When the 116th Congress started last Thursday, all pending nominations from the 115th Congress were sent back to the White House and the nominees will need to be renominated to be considered for confirmation by the new Senate. The hundreds of nominations sent back to the White House included a record number of judicial nominees, due to Democrats' delay and obstruction. Tom Jipping of the Heritage Foundation described the problem and the Democrats' tactics:
Breaking records is not always a good thing. When the 115th Congress adjourns, 69 nominations to the federal district and appeals court will expire and be returned to President Trump. That will break the record of 54 set in 1992, at the end of the 102nd Congress. . . .
Here’s one of the Democrats’ more subtle tactics. The Senate must end debate, or invoke cloture, on a nomination before it can vote on confirmation. If senators will not cooperate to end debate informally, Senate Rule 22 provides for a time-consuming roll-call vote for cloture, followed by as much as 30 hours of debate.
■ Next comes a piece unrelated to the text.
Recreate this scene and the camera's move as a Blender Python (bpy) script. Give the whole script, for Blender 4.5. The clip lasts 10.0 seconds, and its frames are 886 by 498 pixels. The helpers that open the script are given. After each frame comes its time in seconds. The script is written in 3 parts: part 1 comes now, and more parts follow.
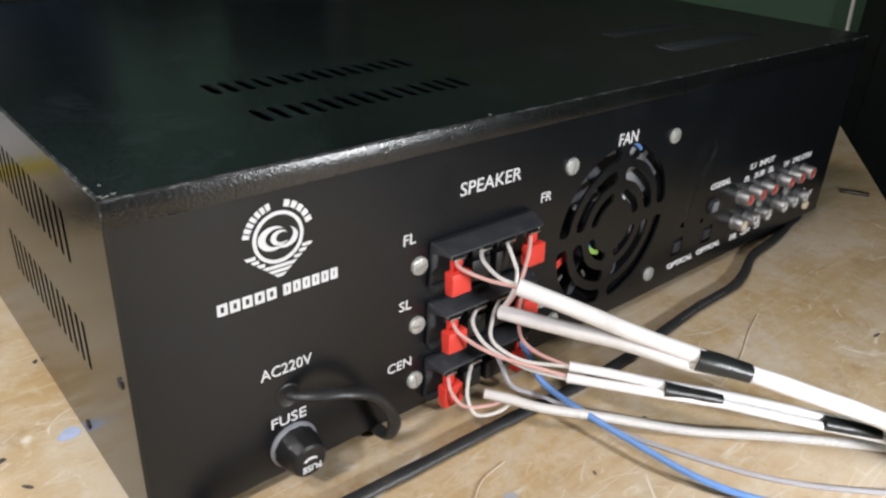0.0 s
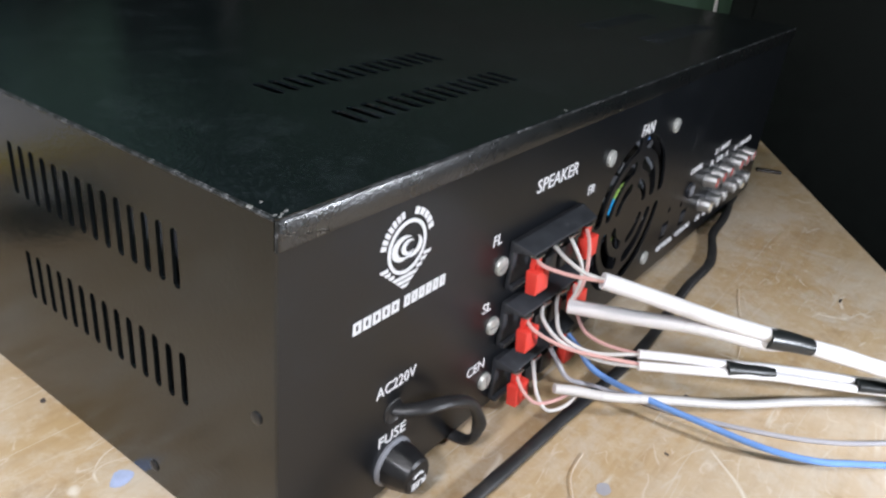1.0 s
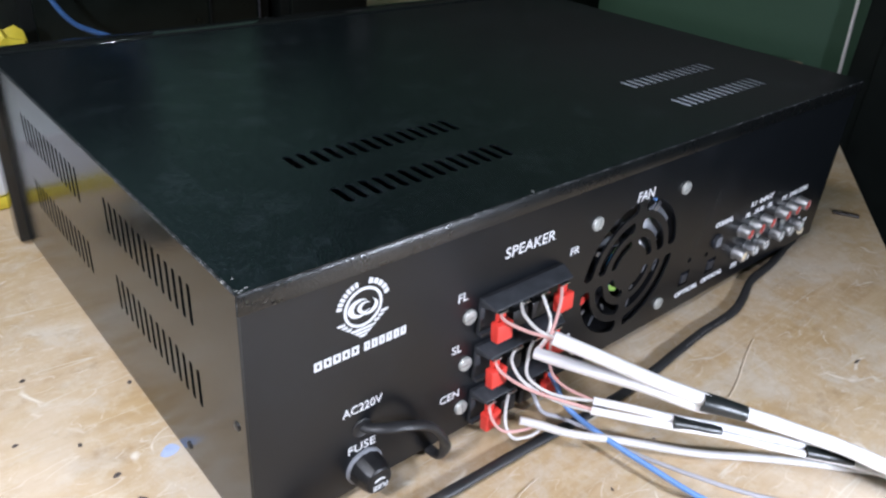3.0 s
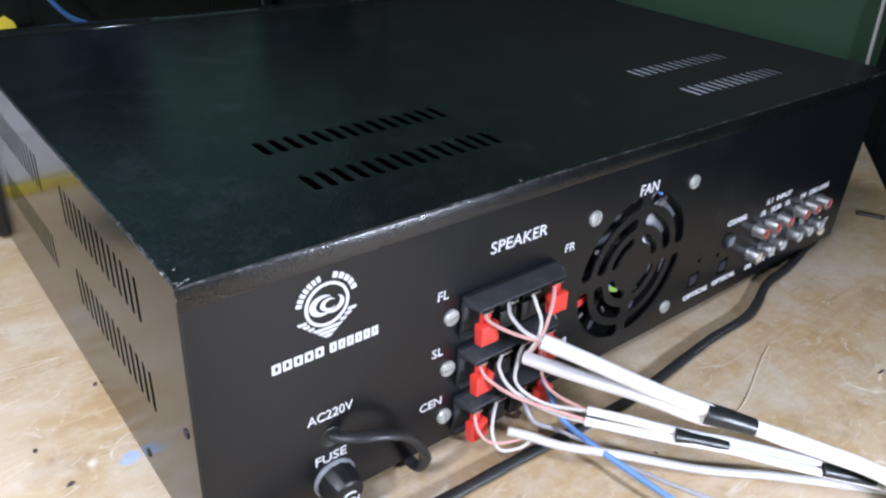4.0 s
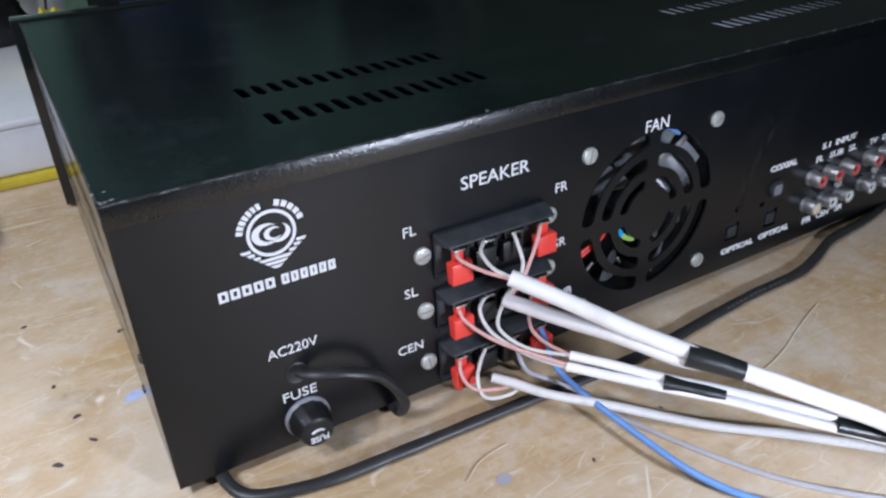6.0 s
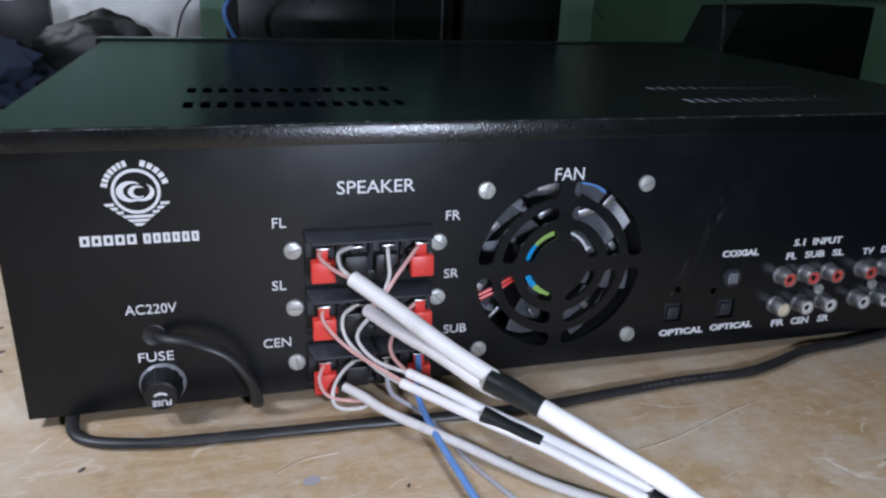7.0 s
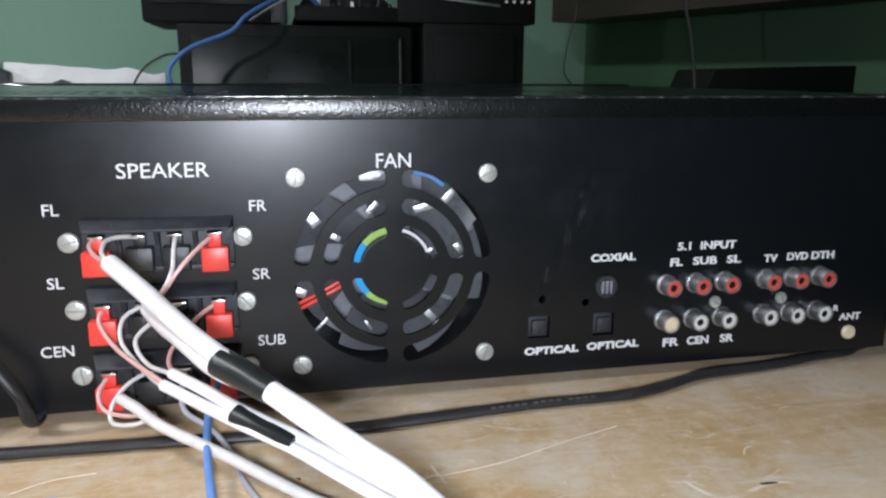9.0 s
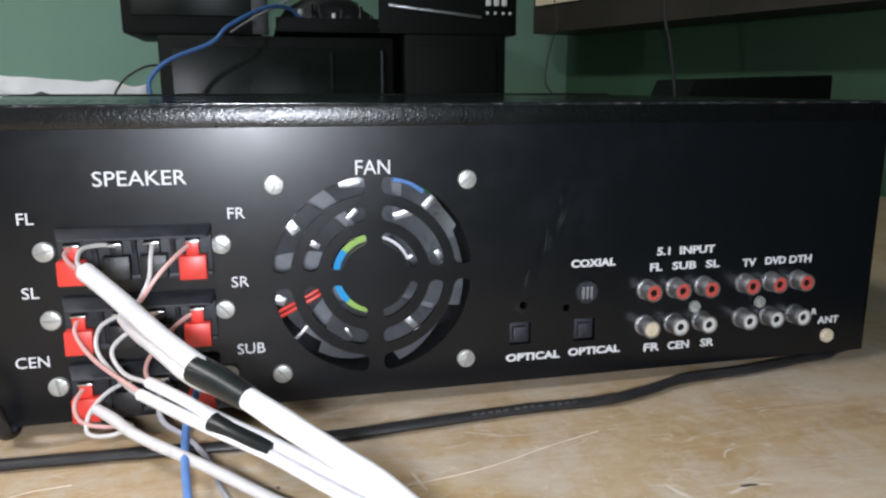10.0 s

In the past, very little of that post-cloture debate time was used since the final outcome was obvious. Over the five decades before Trump took office, confirmation followed cloture by only a few hours nearly 50 percent of the time. Even during the Obama administration, when the process was said to be so difficult, cloture and confirmation occurred on the same day about 45 percent of the time.
That outcome has dropped to 27 percent under Trump. And this is just one obstruction tactic Senate Democrats have deployed to make the confirmation process as cumbersome as possible.
Mr. Jipping also describes how this is increasingly a problem as the number of lengthy vacancies and declared judicial emergencies grows. Democrats have decried lower vacancy and judicial emergency rates under Democratic presidents, but they seem unconcerned with slower litigation processes, increased litigation costs, and more difficult access to justice while a Republican is president.
The mainstream media was eager, as always, to help the Democrats in their efforts to oppose President Trump, with a Newsweek headline declaring "Donald Trump Suffers Setback as Senate Rejects Hundreds of Nominations." Yet instead of the Senate "rejecting" the nominations, what really happened at the end of the last Congress is that the Democrats, led by Senator Chuck Schumer, refused to do the customary end-of-Congress agreement to confirm many non-controversial nominees by voice vote. While the Senate did confirm 77 nominees on Wednesday evening, no judicial nominees were included in the final confirmation package of the 115th Congress.
What will happen to the nominations that expired at the end of the last Congress? To continue to be considered for confirmation, the President will need to re-nominate the individuals. Those who have already had committee hearings will not need another hearing, but they will need to be voted out of committee again and considered on the Senate floor. And the Democrats will continue to use every procedural delay at their disposal. But fortunately, anticipated incoming Senate Judiciary Chairman Lindsey Graham and Majority Leader Mitch McConnell remain committed to prioritizing judicial confirmations and resisting the Democrats' attempts to delay, obstruct, and attack President Trump's excellent judicial nominees.